In Stephanie C. v. Blue Cross Blue Shield of Massachusetts HMO Blue, Inc., No. 15-1531 (1st Cir. Feb. 17, 2016), Stephanie C. (“Stephanie”), individually and on behalf of her minor son M.G., challenges a decision of the claims administrator, Blue Cross Blue Shield of Massachusetts HMO Blue, Inc. (“BCBS”), partially denying her claim for benefits. The denial related to some charges incurred during M.G.’s stay at a residential/educational mental healthcare facility. The district court upheld the partial denial.

In this appeal, Stephanie asserts that the district court erred in failing to find that BCBS committed procedural violations (such as failing to engage in dialogue with her, to answer her questions, and to take into account the materials that she submitted); that the court appraised her benefits-denial claim through the wrong lens; and that the court, in all events, erroneously upheld the partial denial of benefits.

Upon reviewing the case, the Court of Appeals for the First Circuit (the “Court”) rejected Stephanie’s claims that BCBS committed procedural violations. It then said that from that point forward, however, the case raises important questions concerning what a claims administrator must do to reserve discretion in the handling of benefits claims. Specifically, in order for the decision of the claims administrator-here BCBS- to be given discretion by the courts, the plan must reflect a clear grant of discretionary authority to the claims administrator to determine eligibility for benefits. Here, in the Court’s view, the plan did not do so, stating only that BCBS “decides which health care services and supplies that you receive (or you are planning to receive) are medically necessary and appropriate for coverage.”

Here is what the IRS says on the multiemployer annual certification:

The multiemployer plan actuary must complete an Annual Actuarial Certification of the plan’s funding status. It must be submitted to the IRS no later than 90 days after the beginning of the plan year.

We’re receiving duplicate certifications from the same plan for the same plan year. Submitting duplicate certifications to ensure we’ve received it creates administrative issues because we now have duplicate entries.
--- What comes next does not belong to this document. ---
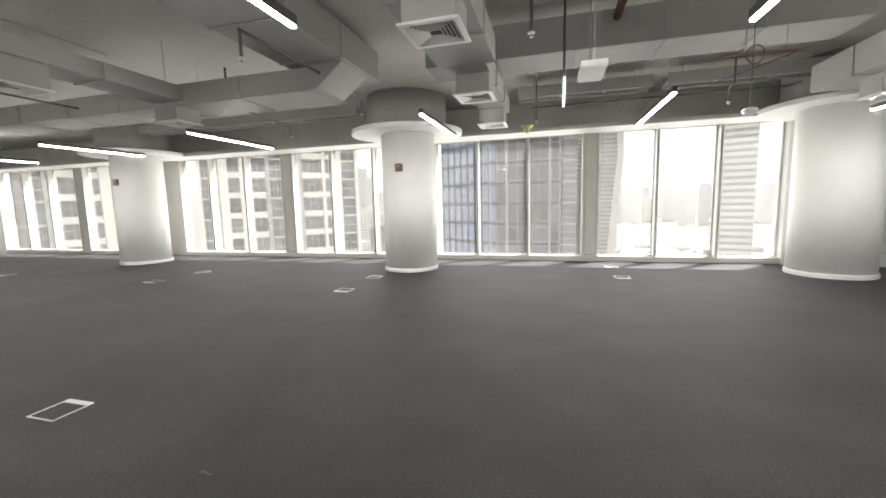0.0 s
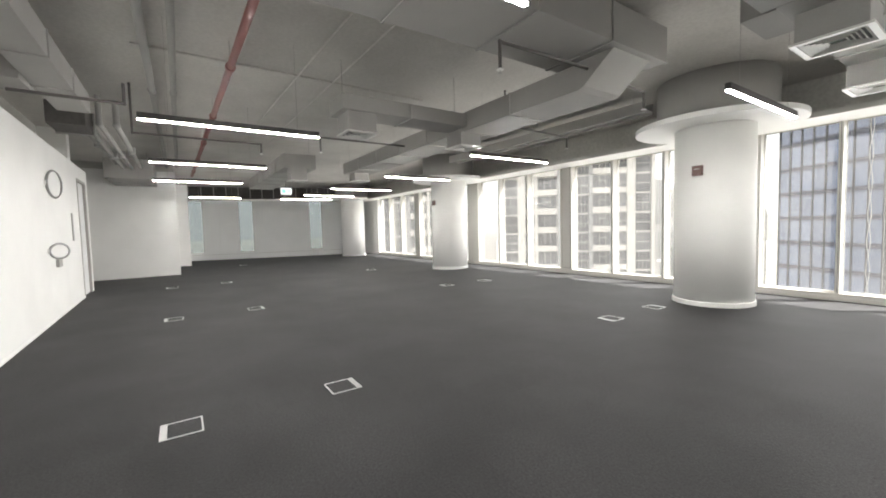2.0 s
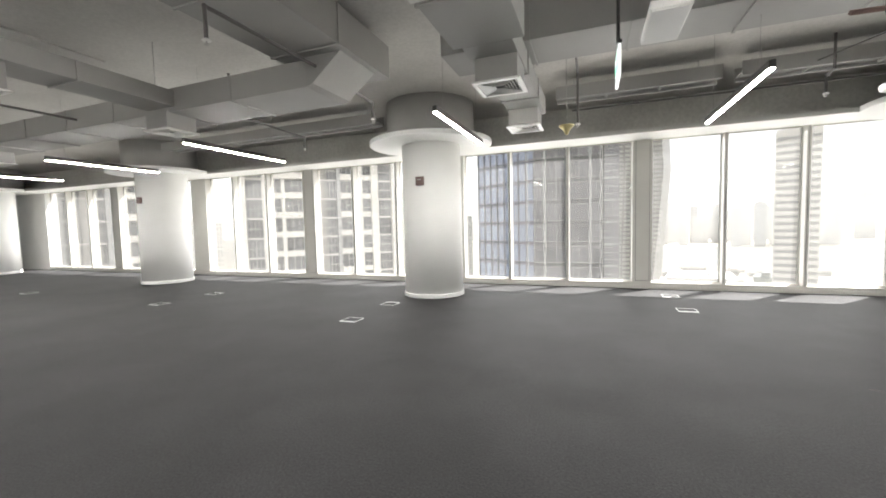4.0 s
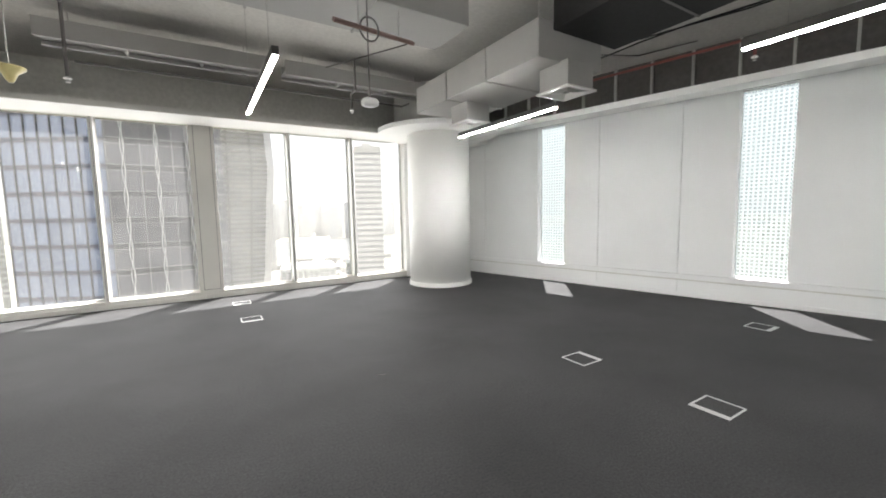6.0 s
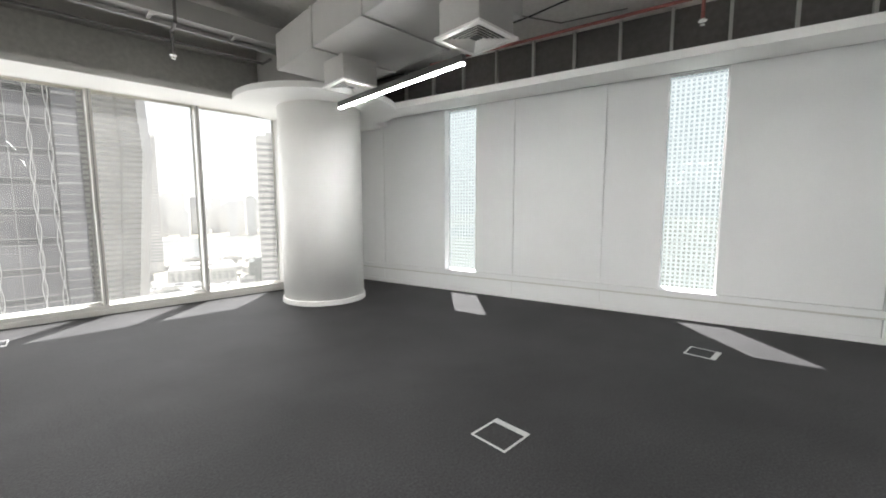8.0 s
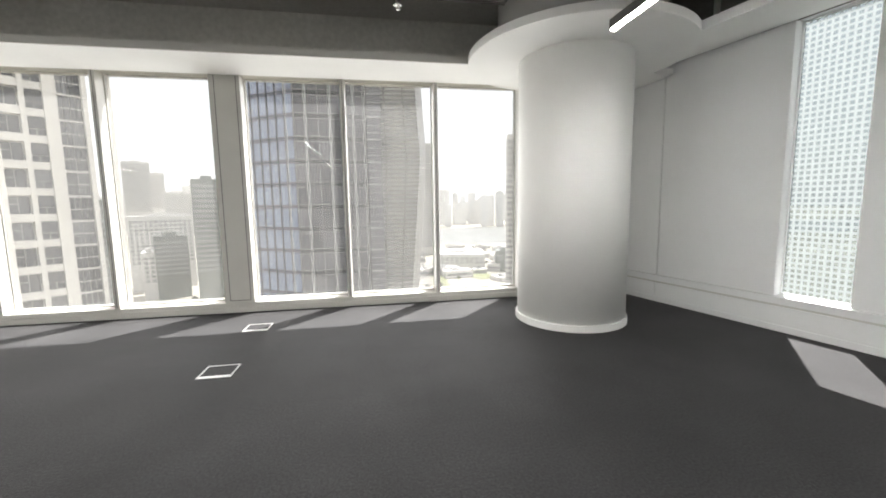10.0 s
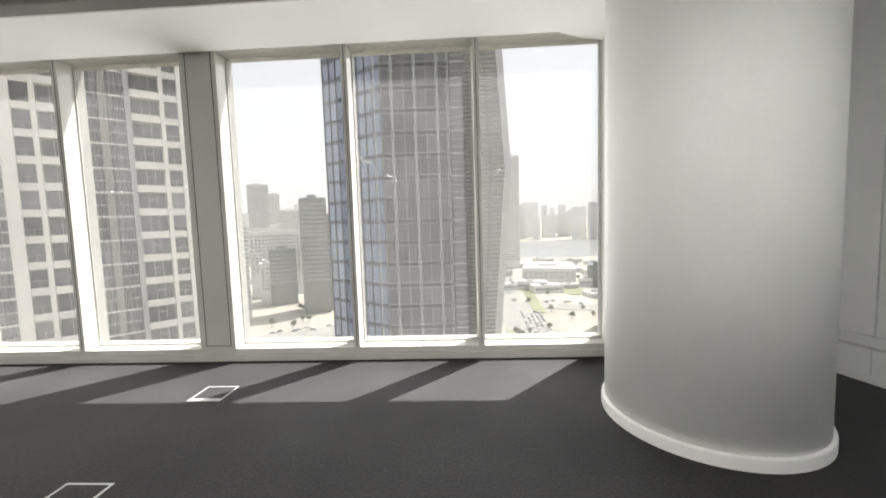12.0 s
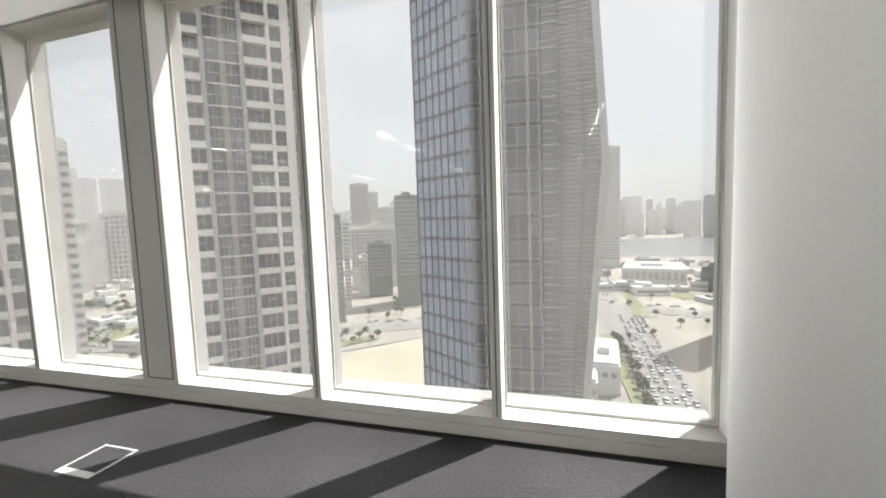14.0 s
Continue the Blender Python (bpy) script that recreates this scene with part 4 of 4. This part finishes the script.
spots = cars_on(at_bearing(9.5, 300), at_bearing(17.5, 140), 5, 7.5, 3, 0.85) + cars_on(at_bearing(-40, 305), at_bearing(-14, 280), 3, 12, 5, 0.6) + cars_on(at_bearing(5, 345), at_bearing(22, 338), 3, 14, 7, 0.6) + cars_on(at_bearing(-61, 320), at_bearing(-57, 420), 8, 7, 9, 0.75) + cars_on(at_bearing(6, 600), at_bearing(6.7, 370), 3, 11, 13, 0.7)
first = car_model()
first.matrix_basis = pose(spots[0][0], spots[0][1], GROUND + 0.36, 0, 0, spots[0][2])
for x, y, turn in spots[1:]:
    copy_thing(first, pose(x, y, GROUND + 0.36, 0, 0, turn))


def tree(seed, x, y, height):
    rng = random.Random(seed)
    t = thing("tree", "hazed dusty green street tree with uneven crown", "tree", (x, y, GROUND), "street trees")
    bm = bmesh.new()
    bmesh.ops.create_cone(bm, cap_ends=True, segments=8, radius1=0.28, radius2=0.12, depth=height * 0.5, matrix=Matrix.Translation((0, 0, height * 0.25)))
    for i in range(4):
        a = rng.uniform(0, 6.28)
        rod(bm, (0, 0, height * 0.4), (math.cos(a) * height * 0.22, math.sin(a) * height * 0.22, height * 0.68), 0.07, 6)
    part("trunk", bm, M_TRUNK, t)
    bm = bmesh.new()
    for i in range(170):
        a, e, r = rng.uniform(0, 6.28), rng.uniform(-0.5, 1.4), height * 0.34 * rng.uniform(0.35, 1.05)
        c = Vector((math.cos(a) * math.cos(e) * r, math.sin(a) * math.cos(e) * r, height * 0.68 + math.sin(e) * r * 0.85))
        m = Matrix.Translation(c) @ Euler((rng.uniform(0, 3), rng.uniform(0, 3), rng.uniform(0, 3))).to_matrix().to_4x4()
        bmesh.ops.create_grid(bm, x_segments=1, y_segments=1, size=height * rng.uniform(0.04, 0.075), matrix=m)
    part("crown", bm, M_LEAF, t)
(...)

In Stapleton v. Advocate Health Care Network, No. 15-1368 (7th Cir. 2016), the Seventh Circuit Court of Appeals (the “Court”) said that ERISA protects employees from unexpected losses in their retirement plans by setting forth specific safeguards for those plans. ERISA, however, exempts church plans from those requirements. This case explores the question that has been brewing in the lower federal courts: whether a plan established by a church-affiliated organization, such as a hospital, is also exempt from ERISA’s reach. The Court concluded that it is not. Why?

The Court said, as to what constitutes a church plan, that section 3(33) of ERISA requires the plan to be established by a church, as opposed to a church-affiliated organization. The plan in question was established by Advocate, which is possibly a church-affiliated organization offering heath care, but is not actually a church. Therefore, this plan is not a church plan.